What kind of priest do we want?
The thought behind the following document was as follows: Begin with the situation as it is highlighting the problems and difficulties in the present situation and then move positively to some reflection on what is required.
1. We do not want someone who feels that he/she has a priestly vocation, that they are called by God.
We must not lose sight of the of the community base of priestly ministry – it is the community who calls to service of the community.
2. We do not want someone who has been plucked out of the community and isolated for six years of training.
The appropriate maturation as a leader in the community can happen only within the community – emotional development, the ability to form relationships, the ability to dialogue, communication skills…..
3. We do not want someone parachuted in from outside the community – the ‘Rent a priest system’.
Our theology, our spirituality must be incarnational. It must be allowed to grow in the soil of the appropriate culture, national and local.
4. We do not want a priest who sees himself/herself as ‘in charge’.
The community is in charge of its own life and must be allowed the scope to develop the mechanisms for living and growing that life. Too many of our priests are burdened by a terrible feeling of ‘being responsible’.
5. We do not want a priest who sees himself/herself as being manager of a parish estate.
The appropriate sector of activity is prayer and the spiritual growth of the community members, the priest included, as they live their lives as members of the kingdom of God.
6. We do not want necessarily a highly qualified individual in the realms of dogmatic theology, history or canon law.
We should reflect on what the requirements of a more ‘pastoral’ theology would be: Certainly communication skills and homiletics, educational qualifications……A profound grounding in sacred scripture for the breaking of the word of God at the community Eucharist – how we so often suffer in the pews!

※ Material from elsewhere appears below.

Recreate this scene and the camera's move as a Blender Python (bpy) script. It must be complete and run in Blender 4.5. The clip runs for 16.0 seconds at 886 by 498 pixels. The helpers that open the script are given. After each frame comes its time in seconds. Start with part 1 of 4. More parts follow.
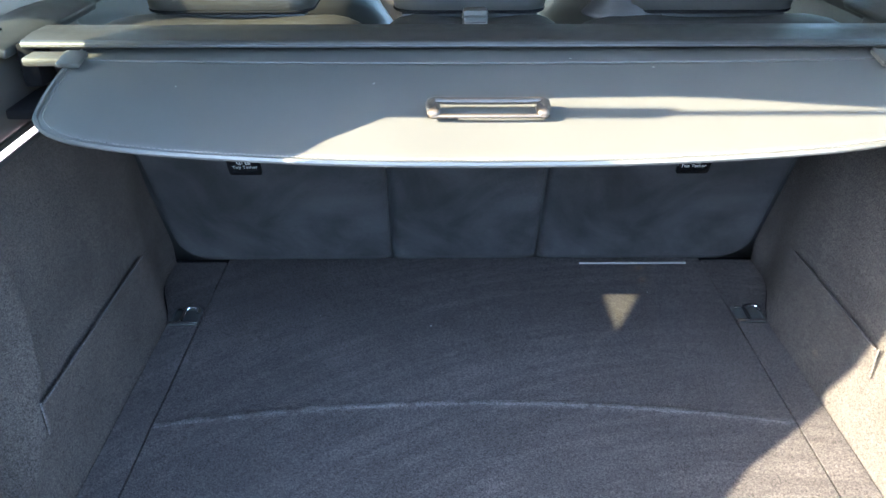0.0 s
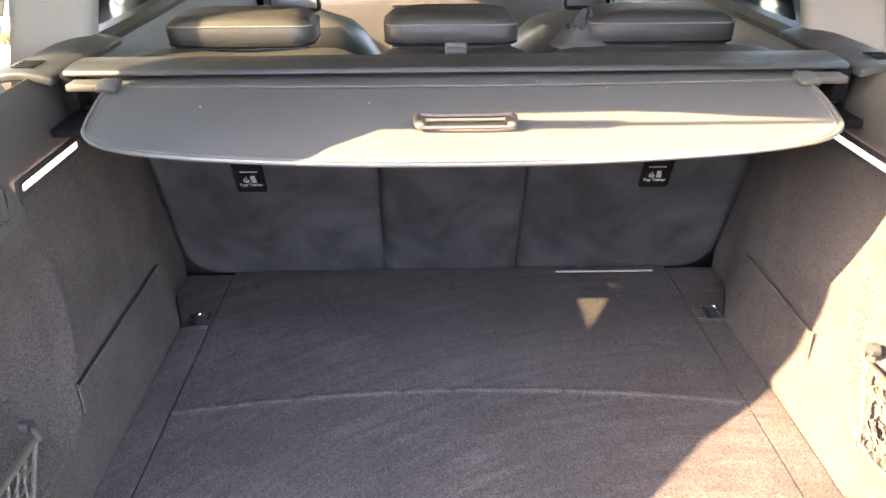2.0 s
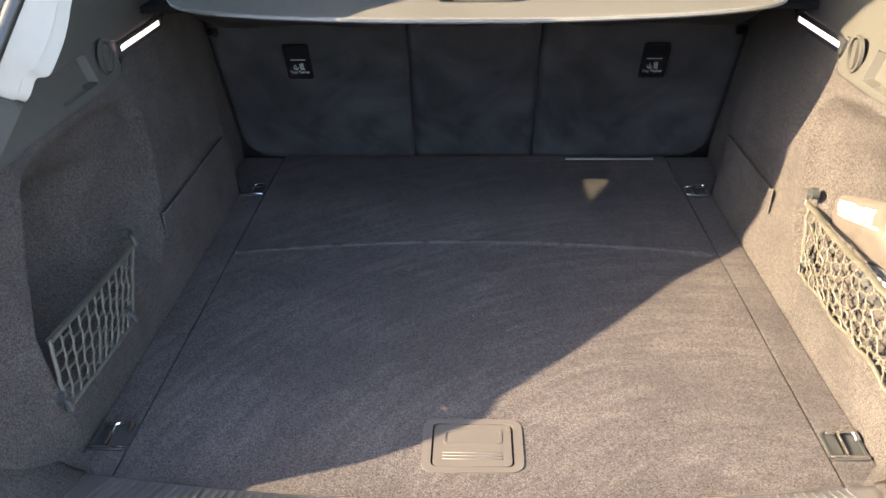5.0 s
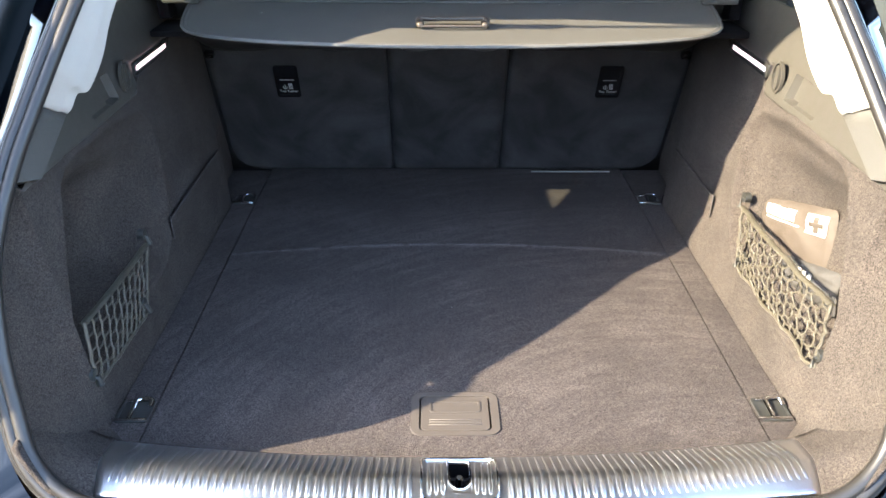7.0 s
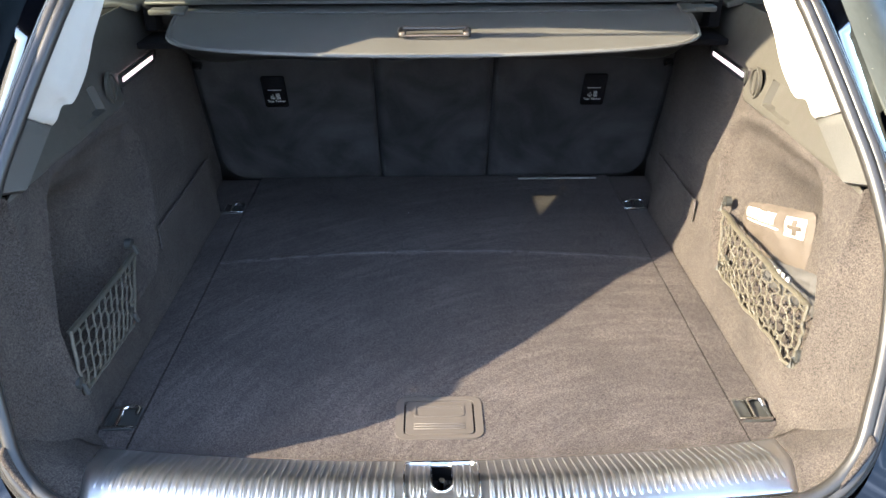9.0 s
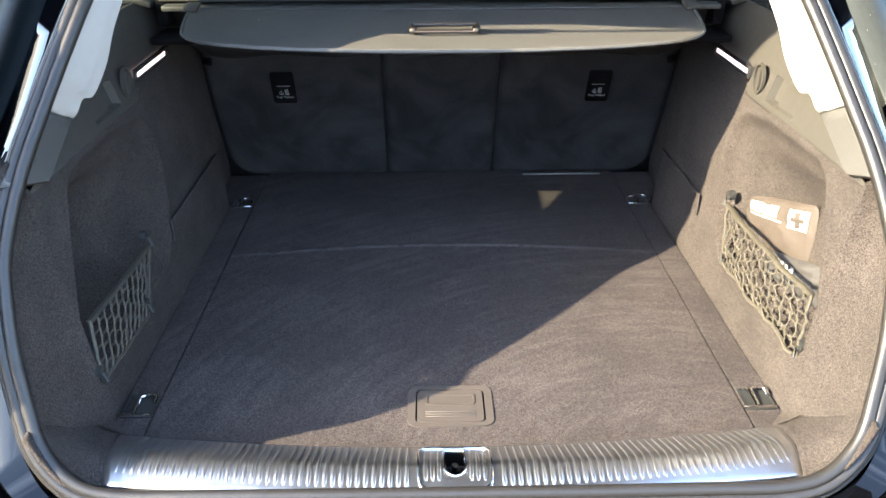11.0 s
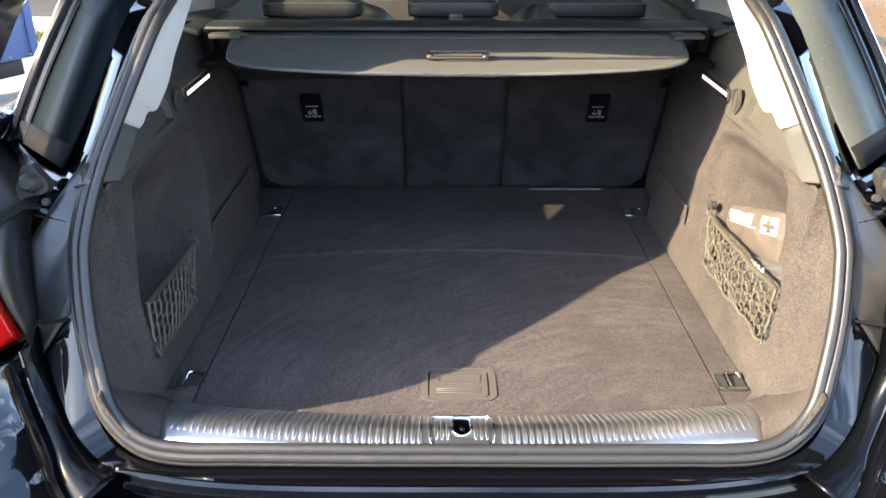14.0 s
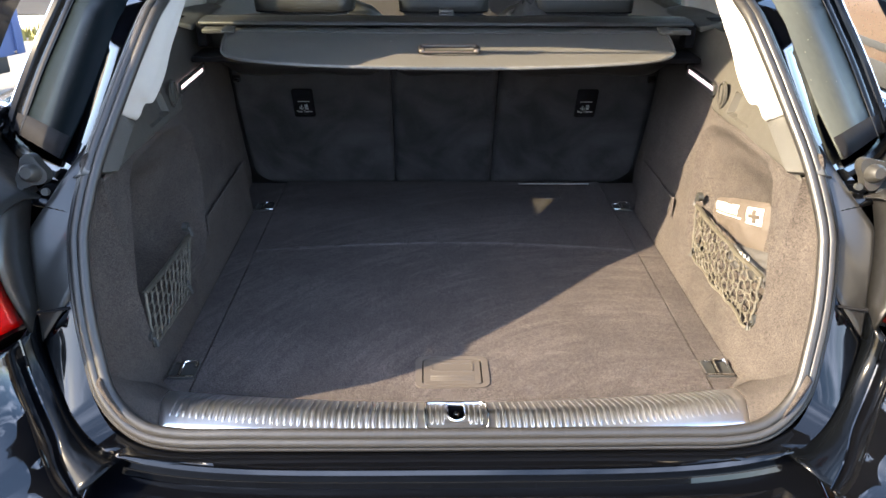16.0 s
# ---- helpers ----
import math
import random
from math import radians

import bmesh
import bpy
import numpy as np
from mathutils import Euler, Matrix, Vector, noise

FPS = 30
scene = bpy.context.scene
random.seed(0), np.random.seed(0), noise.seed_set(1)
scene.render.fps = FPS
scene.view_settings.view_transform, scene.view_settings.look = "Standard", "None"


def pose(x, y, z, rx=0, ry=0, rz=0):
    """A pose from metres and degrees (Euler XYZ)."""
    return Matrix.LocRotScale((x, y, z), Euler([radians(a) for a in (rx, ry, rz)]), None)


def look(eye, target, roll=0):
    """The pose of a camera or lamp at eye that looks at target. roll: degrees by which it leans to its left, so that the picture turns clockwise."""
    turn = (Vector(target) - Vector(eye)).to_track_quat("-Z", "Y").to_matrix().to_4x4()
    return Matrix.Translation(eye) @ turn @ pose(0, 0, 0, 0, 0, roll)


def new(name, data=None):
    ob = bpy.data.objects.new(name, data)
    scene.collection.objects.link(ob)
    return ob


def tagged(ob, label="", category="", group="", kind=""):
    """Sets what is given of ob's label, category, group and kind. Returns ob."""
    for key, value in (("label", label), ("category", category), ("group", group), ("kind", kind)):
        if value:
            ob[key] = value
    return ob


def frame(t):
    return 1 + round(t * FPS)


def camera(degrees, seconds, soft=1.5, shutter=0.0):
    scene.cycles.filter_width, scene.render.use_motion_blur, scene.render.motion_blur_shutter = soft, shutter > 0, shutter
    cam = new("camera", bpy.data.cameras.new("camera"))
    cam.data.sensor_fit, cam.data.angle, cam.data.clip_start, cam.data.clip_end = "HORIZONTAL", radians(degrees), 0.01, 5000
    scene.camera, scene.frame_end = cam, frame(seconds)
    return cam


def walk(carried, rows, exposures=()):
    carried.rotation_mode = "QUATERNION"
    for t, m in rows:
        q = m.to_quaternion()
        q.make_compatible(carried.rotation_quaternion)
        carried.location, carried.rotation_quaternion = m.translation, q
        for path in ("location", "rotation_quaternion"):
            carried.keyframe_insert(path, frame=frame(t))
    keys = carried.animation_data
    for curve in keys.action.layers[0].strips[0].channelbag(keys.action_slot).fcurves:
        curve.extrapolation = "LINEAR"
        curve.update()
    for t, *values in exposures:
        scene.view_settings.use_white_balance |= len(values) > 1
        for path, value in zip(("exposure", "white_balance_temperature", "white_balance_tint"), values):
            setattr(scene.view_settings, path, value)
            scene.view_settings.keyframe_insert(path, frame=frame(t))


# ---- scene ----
cam = camera(58.7, 16.0)
PATH = [
    (0, (-0.05, -0.144, 1.347), (-0.035, 1.609, 0.384), 0.0),
    (0.5, (-0.047, -0.175, 1.362), (-0.051, 1.608, 0.456), 0.2),
    (1, (-0.043, -0.209, 1.36), (-0.016, 1.581, 0.467), 0.0),
    (1.5, (-0.044, -0.243, 1.367), (-0.008, 1.554, 0.49), -0.2),
    (2, (-0.046, -0.289, 1.364), (-0.007, 1.509, 0.488), -0.3),
    (2.5, (-0.045, -0.327, 1.354), (0.006, 1.461, 0.461), -0.2),
    (3, (-0.031, -0.353, 1.361), (0.001, 1.435, 0.466), 0.1),
    (3.5, (0.003, -0.412, 1.351), (-0.023, 1.37, 0.443), -0.2),
    (4, (0.021, -0.461, 1.328), (-0.076, 1.287, 0.361), -1.0),
    (4.2, (0.023, -0.474, 1.326), (-0.087, 1.264, 0.342), -1.2),
    (6.3, (-0.053, -0.699, 1.36), (-0.027, 1.061, 0.41), 0.4),
    (6.5, (-0.046, -0.707, 1.367), (-0.016, 1.056, 0.422), 0.6),
    (7, (-0.029, -0.708, 1.368), (-0.008, 1.062, 0.437), 0.3),
    (7.5, (-0.021, -0.717, 1.373), (-0.011, 1.058, 0.453), -0.3),
    (8, (-0.009, -0.721, 1.371), (0.005, 1.061, 0.462), -0.2),
    (8.5, (-0.008, -0.724, 1.373), (0.016, 1.058, 0.465), -0.1),
    (9, (-0.008, -0.723, 1.371), (0.02, 1.057, 0.46), -0.2),
    (11.3, (-0.029, -0.762, 1.372), (0.007, 1.017, 0.459), -0.0),
    (11.5, (-0.024, -0.777, 1.382), (0.01, 1.007, 0.479), 0.2),
    (12, (0.003, -0.81, 1.384), (0.015, 0.982, 0.496), 0.7),
    (12.5, (0.027, -0.849, 1.387), (-0.01, 0.942, 0.498), -0.1),
    (13, (0.028, -0.859, 1.386), (-0.035, 0.931, 0.496), -1.0),
    (13.5, (0.005, -0.879, 1.393), (-0.036, 0.918, 0.517), -0.6),
    (14, (-0.026, -0.92, 1.403), (-0.027, 0.889, 0.551), 0.1),
    (14.5, (-0.045, -0.943, 1.394), (-0.014, 0.868, 0.545), 0.2),
    (15, (-0.05, -0.949, 1.4), (-0.014, 0.862, 0.552), 0.4),
    (15.5, (-0.045, -0.952, 1.399), (-0.015, 0.859, 0.551), 0.5),
    (16, (-0.039, -0.948, 1.397), (-0.004, 0.861, 0.546), 0.4),
]
EXPOSURES = [(0.0, 4.45, 5450, 3), (0.3, 4.65, 6300, 10), (0.6, 4.8, 6700, 14), (1.5, 4.85, 7200, 18), (3.0, 4.8, 7600, 21), (4.0, 4.42, 7200, 16),
             (4.3, 4.1, 7000, 13), (6.3, 3.37, 6000, 8), (9.2, 3.29, 5950, 7), (11.5, 3.21, 6050, 7), (16.0, 3.12, 6350, 10)]
walk(cam, [(t, look(eye, target, roll)) for t, eye, target, roll in PATH], EXPOSURES)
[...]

7. We do not want a petrol pump attendant – a priest whose role is simply to say Mass and administer the sacraments.
Therefore, we require many more priests chosen out of the community, perhaps on a part time basis, so that there is time and opportunity to share in all of the varied aspects of the life of the community.
8. We do not want a ‘priestly celibate’.
The priest may be celibate or not but that must not be seen as part of his/her priesthood. Psychologically this cuts him/her off from so much of the community’s life.
9. We do not want a priest who is not representative of the community.
Count the ratio of male to female in the pews and end discrimination.
10. We do not want an obedient priest, a ‘yes person’, hidebound and inflexible under law and episcopal command.
The gospel is a gospel of freedom for service. We need a person of courage, prepared to act according to conscience. The ability to speak out and dialogue, both with the community and with the institution, is essential.
11. We do not want a ‘know it all’ priest.
The priest must be a lifelong learner, able to join with his or her community as, like the householder in Matthew 13, they find ‘things old and things new’ in the storehouse of the kingdom of God.
12. We do not want an individual who wears the symbols of superiority and isolation.
Dress and lifestyle should be that of the community.
13. We do not want a liturgical purist for whom rubrics are more important than content.
Flexibility, experimentation and learning on your feet are the only way to grow together.
14. We do not want a priest whose vision is limited to what we have always done.
Imagination is demanded, thinking outside the box, so that with a sense of history we can grasp the living, changing reality of our community tradition. Vision is demanded as we step boldly into the future.
15. We do not want someone who sees himself/herself as ‘alter Christus’.
This arrogance elevates the priest above the people of God, the body of Christ. The priest merely presides at the altar as representative of the community whose celebration it is.